20. Entire Agreement. This Agreement constitutes the entire agreement between Worldview and IC with respect to the Services, and supersedes all prior agreements between Worldview and IC. No oral statements, promises, or agreements will alter the terms of this Agreement. If any provision of this Agreement is held unenforceable, the unenforceable provision will, at Worldview’s option, be severed from this Agreement, or construed in accordance with applicable law as nearly as possible to reflect Worldview’s and IC’s mutual original intent, and all other provisions will remain in full force and effect. However, if in Worldview’s opinion such severance or construction of such provision would frustrate the purpose of this Agreement, then Worldview may terminate this Agreement. This Agreement shall also inure to the benefit of Worldview’s Supplier of the Services, who shall be entitled to enforce the terms and conditions of this Agreement against IC as a third party beneficiary. This Agreement is in addition to IC Agreement and does not in any way amend, alter, supersede or otherwise effect the provisions of the IC Agreement including the commissions payable thereunder to the IC or the obligations of the IC under the IC Agreement.

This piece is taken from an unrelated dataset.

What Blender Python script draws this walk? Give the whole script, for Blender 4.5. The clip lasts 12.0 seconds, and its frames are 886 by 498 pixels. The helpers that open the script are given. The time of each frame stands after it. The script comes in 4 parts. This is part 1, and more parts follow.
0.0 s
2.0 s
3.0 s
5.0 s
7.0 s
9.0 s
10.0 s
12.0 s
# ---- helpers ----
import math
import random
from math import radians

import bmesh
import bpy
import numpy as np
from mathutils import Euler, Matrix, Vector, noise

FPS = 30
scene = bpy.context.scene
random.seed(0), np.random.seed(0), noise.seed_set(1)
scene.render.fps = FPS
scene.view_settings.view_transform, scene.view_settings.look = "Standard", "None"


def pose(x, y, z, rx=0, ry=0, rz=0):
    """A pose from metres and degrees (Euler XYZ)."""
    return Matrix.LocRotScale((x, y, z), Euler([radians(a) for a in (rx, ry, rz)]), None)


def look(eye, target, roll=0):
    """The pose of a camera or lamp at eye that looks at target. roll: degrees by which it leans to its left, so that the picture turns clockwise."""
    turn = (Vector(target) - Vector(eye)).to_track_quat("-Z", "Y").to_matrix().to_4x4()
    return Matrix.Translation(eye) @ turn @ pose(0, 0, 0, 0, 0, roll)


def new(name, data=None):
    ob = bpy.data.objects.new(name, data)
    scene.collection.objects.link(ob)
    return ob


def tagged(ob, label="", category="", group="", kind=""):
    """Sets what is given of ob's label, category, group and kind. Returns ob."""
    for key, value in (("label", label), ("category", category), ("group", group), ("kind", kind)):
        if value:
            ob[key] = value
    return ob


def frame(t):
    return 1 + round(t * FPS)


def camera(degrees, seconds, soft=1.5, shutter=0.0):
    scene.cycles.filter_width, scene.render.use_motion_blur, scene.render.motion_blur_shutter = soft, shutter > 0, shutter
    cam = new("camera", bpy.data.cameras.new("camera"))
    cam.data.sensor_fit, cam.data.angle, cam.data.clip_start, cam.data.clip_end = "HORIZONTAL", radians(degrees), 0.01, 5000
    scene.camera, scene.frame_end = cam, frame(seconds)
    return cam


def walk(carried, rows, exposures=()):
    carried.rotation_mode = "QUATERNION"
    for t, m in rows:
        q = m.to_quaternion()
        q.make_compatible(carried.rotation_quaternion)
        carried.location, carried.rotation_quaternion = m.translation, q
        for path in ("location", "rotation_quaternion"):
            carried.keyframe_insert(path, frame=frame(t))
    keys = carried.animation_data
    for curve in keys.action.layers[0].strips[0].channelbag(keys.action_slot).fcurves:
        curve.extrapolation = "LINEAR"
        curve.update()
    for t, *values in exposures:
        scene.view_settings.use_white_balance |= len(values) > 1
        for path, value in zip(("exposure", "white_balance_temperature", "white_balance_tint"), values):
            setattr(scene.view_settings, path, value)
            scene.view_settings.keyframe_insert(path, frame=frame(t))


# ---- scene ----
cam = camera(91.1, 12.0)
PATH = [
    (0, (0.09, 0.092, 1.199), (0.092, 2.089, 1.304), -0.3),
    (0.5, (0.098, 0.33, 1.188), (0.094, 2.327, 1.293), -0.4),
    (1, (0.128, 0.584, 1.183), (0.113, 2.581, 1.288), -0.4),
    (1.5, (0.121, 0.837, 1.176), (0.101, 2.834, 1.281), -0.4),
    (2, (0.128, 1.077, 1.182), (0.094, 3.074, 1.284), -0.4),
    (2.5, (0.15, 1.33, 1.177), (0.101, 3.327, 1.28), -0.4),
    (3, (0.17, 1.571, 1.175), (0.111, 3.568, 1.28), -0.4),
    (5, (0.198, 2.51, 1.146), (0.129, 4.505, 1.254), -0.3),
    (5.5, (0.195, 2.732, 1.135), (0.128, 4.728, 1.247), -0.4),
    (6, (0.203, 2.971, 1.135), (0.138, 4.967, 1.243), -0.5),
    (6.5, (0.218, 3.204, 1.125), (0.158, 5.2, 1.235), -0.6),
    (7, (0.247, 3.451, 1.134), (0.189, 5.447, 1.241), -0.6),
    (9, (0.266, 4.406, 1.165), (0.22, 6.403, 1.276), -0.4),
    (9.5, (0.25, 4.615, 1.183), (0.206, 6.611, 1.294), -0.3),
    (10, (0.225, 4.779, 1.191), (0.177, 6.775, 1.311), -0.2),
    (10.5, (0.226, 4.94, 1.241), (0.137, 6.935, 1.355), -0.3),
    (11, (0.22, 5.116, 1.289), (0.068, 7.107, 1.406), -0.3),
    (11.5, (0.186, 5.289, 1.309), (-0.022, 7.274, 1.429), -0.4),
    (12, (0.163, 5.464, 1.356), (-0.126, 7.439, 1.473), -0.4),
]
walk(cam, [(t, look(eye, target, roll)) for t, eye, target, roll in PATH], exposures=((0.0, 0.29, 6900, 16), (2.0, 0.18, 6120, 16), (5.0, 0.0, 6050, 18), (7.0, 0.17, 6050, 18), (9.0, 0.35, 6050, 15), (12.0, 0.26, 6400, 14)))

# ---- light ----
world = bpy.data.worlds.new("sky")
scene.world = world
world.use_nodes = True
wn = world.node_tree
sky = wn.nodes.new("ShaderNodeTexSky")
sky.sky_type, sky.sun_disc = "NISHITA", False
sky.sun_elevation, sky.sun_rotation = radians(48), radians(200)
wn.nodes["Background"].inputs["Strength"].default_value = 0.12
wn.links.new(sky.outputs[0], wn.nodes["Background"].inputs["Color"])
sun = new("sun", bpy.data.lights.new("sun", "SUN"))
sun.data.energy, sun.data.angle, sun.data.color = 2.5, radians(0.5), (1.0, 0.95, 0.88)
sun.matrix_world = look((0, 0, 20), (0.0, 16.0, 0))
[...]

a) Modification of Agreement. This Agreement may be modified only by Worldview, at any time without notice. The terms and conditions may be accessed via the Services. Any such modifications shall become effective immediately upon posting. By logging in, accessing, and/or using the Services, IC agrees to review this Agreement periodically to learn of and be in compliance with, any modified terms and conditions.
b) Acceptance of Agreement. BY SELECTING OR CLICKING THE “I AGREE” BUTTON BELOW, OR BY ACCESSING OR USING THE SERVICES, IC ACKNOWLEDGES AND AGREES THAT (1) AN AUTHORIZED REPRESENTATIVE OF IC HAS READ AND UNDERSTANDS THIS AGREEMENT, (2) IC ACCEPTS THIS AGREEMENT IN ITS PRESENT FORM AND AS IT MAY BE MODIFIED BY WORLDVIEW FROM TIME TO TIME, (3) IC AGREES TO BE BOUND BY THE TERMS AND CONDITIONS CONTAINED HEREIN, AS WELL AS BY THE TERMS AND CONDITIONS OF ANY MODIFIED VERSION(S) OF THIS AGREEMENT, AND (4) IC ACCEPTS THIS AGREEMENT ON BEHALF OF ITSELF AND ITS EMPLOYEES AND INDEPENDENT CONTRACTORS, AND WILL ASSURE THAT THE IC AND ITS INDEPENDENT CONTRACTORS WILL COMPLY WITH THIS AGREEMENT. AFTER CLICKING THE “I AGREE” BUTTON BELOW, IC CAN REGISTER TO USE THE SERVICES. THE SERVICES CAN THEN BE ACCESSED AND IC MAY USE THE SERVICES, SUBJECT TO THIS AGREEMENT.
c) Refusal of Agreement. IC DOES NOT AGREE TO THE AGREEMENT IF IC CLOSES THE AGREEMENT BOX WITHOUT SELECTING I ACCEPT. IN DOING SO, IC IS NOT AUTHORIZED TO ACCESS OR USE THE SERVICES.